Exercise —
All of the data should be output character for character, except the pictures.

Data section —

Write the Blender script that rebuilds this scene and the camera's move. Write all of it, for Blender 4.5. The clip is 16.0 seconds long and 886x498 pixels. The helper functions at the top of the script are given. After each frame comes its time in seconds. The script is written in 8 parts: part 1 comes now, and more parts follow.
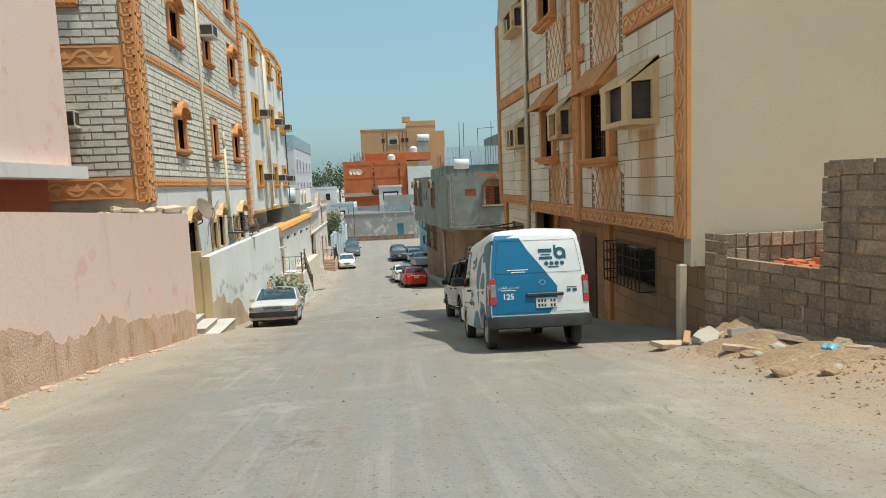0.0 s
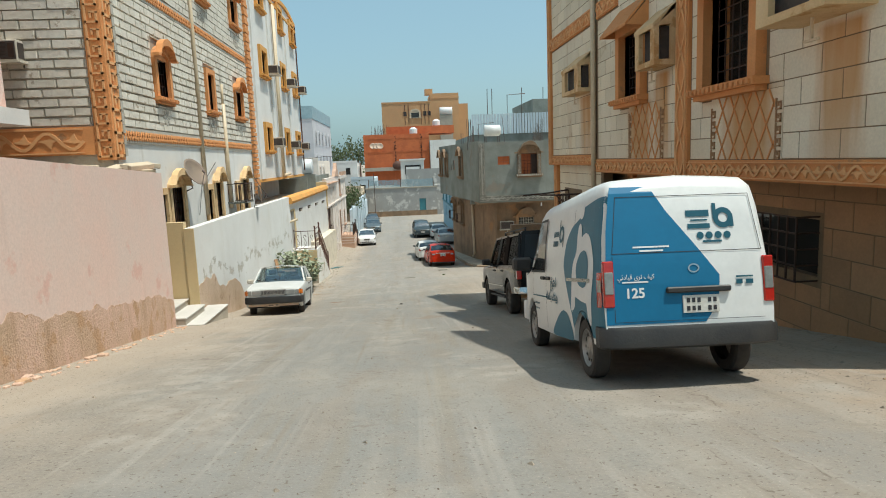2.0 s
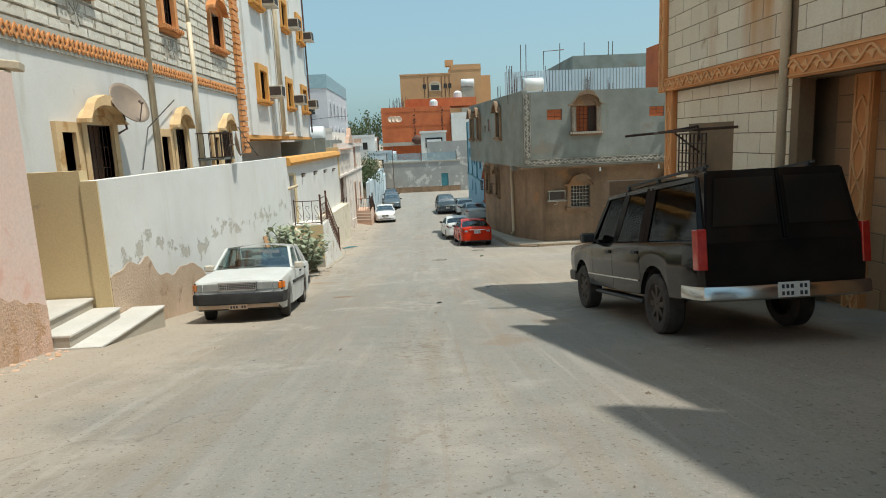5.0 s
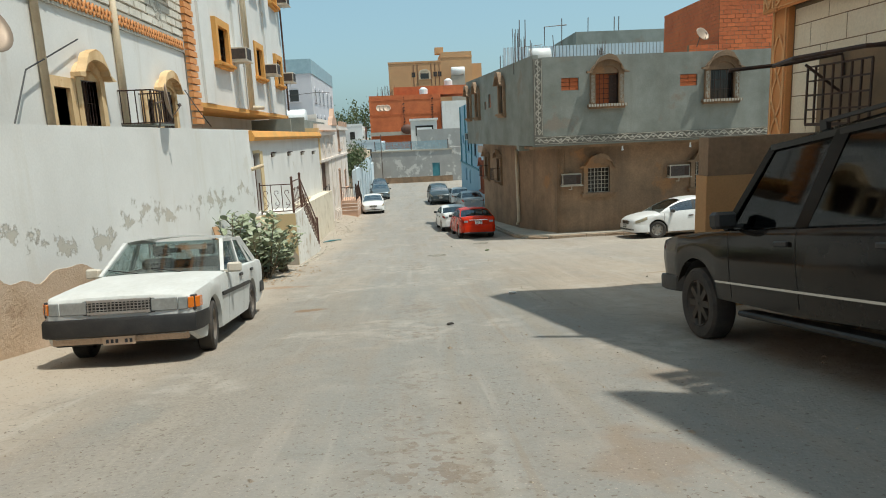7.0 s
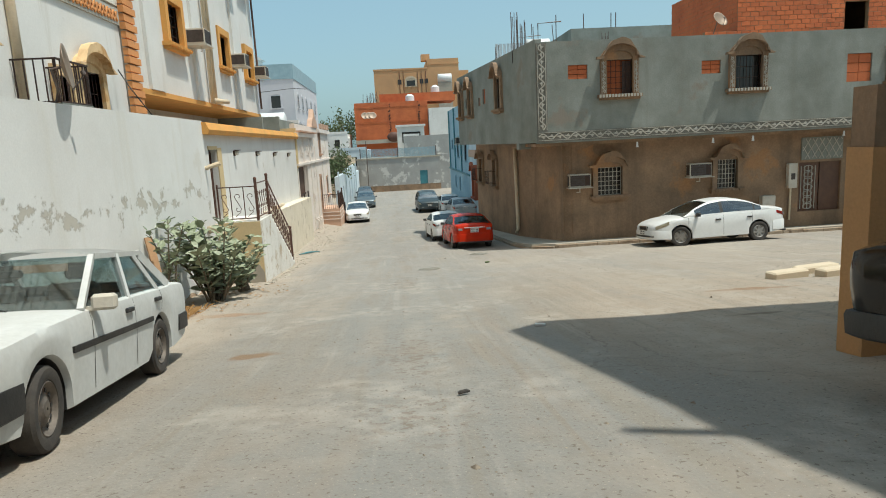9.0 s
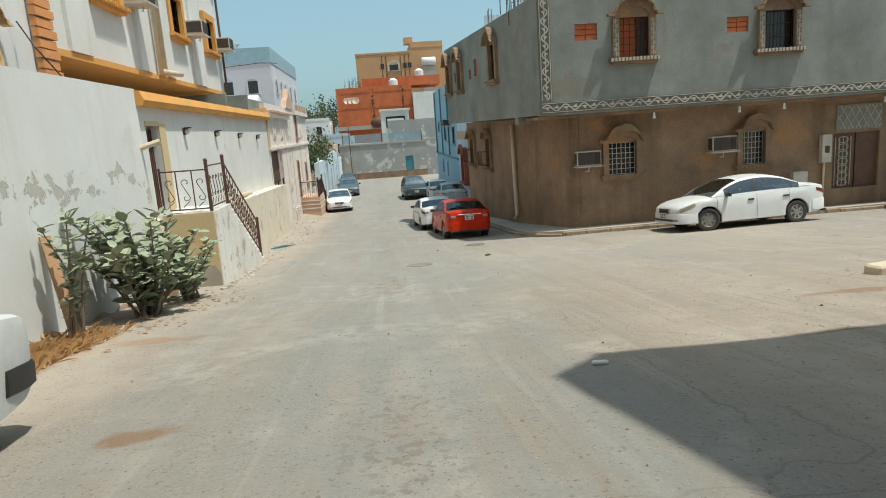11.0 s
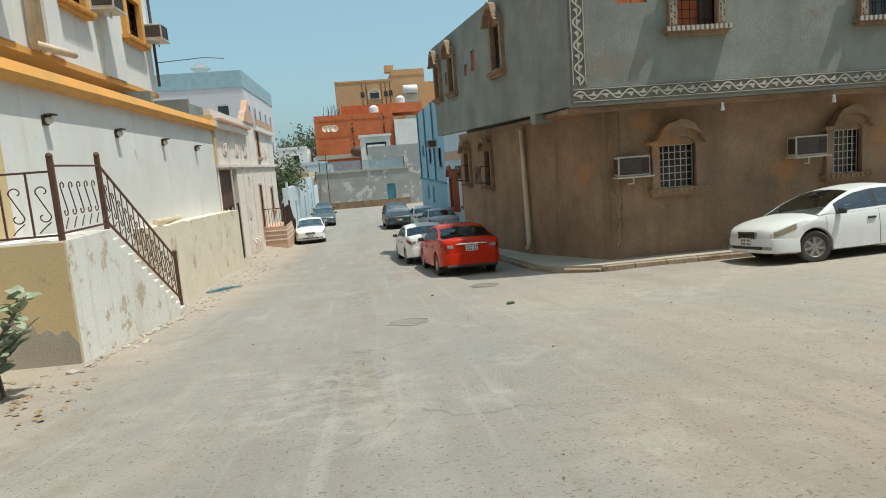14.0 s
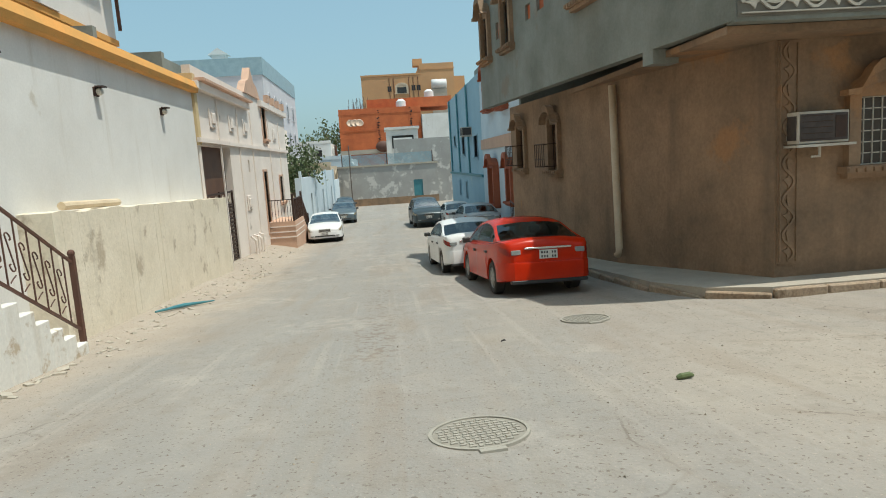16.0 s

Output for this task —
Write the Blender script that rebuilds this scene and the camera's move. Write all of it, for Blender 4.5. The clip is 16.0 seconds long and 886x498 pixels. The helper functions at the top of the script are given. After each frame comes its time in seconds. The script is written in 8 parts: part 1 comes now, and more parts follow.
0.0 s
2.0 s
5.0 s
7.0 s
9.0 s
11.0 s
14.0 s
16.0 s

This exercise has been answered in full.